PROBLEM
The data below holds a line containing "6. More parts follow." and a line containing "pts = [(s + 0.02, sg"; please quote exactly those two lines and every line between them, and nothing else.

RECORDS TO PROCESS
○ ○ ○ ○
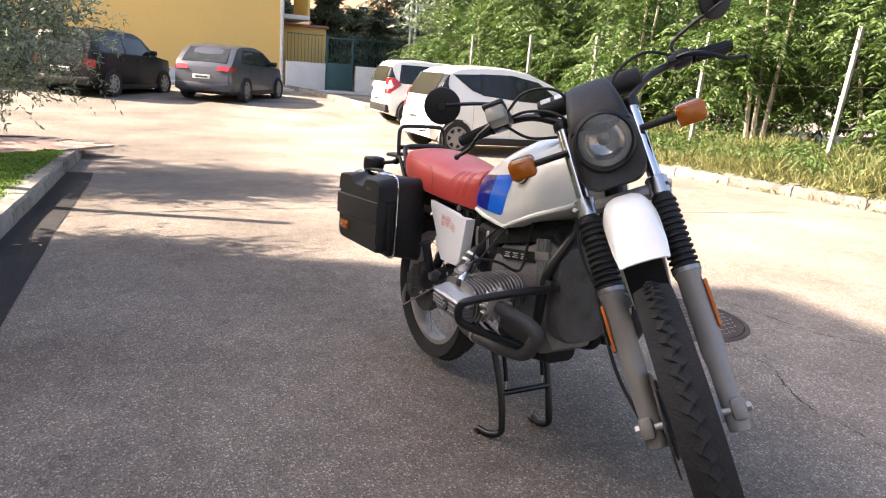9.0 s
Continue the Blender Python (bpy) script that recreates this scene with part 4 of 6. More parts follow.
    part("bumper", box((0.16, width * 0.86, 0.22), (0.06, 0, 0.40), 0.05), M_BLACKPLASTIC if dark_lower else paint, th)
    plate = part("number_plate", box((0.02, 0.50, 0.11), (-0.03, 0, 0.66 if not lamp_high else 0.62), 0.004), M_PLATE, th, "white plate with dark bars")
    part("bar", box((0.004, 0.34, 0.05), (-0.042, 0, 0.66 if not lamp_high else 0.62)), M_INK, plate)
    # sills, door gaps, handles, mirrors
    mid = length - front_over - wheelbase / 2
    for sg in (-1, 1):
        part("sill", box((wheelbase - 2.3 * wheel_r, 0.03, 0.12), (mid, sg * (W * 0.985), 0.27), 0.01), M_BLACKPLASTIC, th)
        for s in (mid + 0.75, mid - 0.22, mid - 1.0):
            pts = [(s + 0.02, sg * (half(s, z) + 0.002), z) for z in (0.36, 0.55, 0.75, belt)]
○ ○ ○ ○
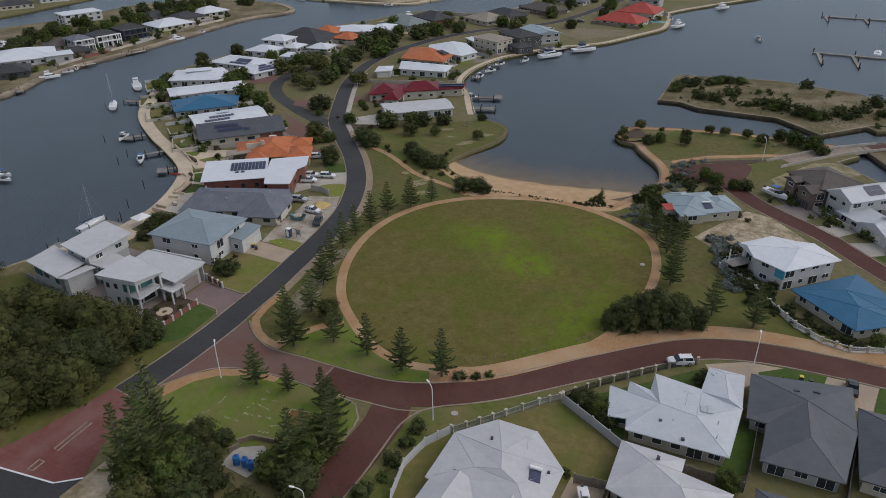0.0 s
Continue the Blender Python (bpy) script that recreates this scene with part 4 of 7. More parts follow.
○ ○ ○ ○
WORKED SOLUTION
Continue the Blender Python (bpy) script that recreates this scene with part 4 of 6. More parts follow.
    part("bumper", box((0.16, width * 0.86, 0.22), (0.06, 0, 0.40), 0.05), M_BLACKPLASTIC if dark_lower else paint, th)
    plate = part("number_plate", box((0.02, 0.50, 0.11), (-0.03, 0, 0.66 if not lamp_high else 0.62), 0.004), M_PLATE, th, "white plate with dark bars")
    part("bar", box((0.004, 0.34, 0.05), (-0.042, 0, 0.66 if not lamp_high else 0.62)), M_INK, plate)
    # sills, door gaps, handles, mirrors
    mid = length - front_over - wheelbase / 2
    for sg in (-1, 1):
        part("sill", box((wheelbase - 2.3 * wheel_r, 0.03, 0.12), (mid, sg * (W * 0.985), 0.27), 0.01), M_BLACKPLASTIC, th)
        for s in (mid + 0.75, mid - 0.22, mid - 1.0):
            pts = [(s + 0.02, sg * (half(s, z) + 0.002), z) for z in (0.36, 0.55, 0.75, belt)]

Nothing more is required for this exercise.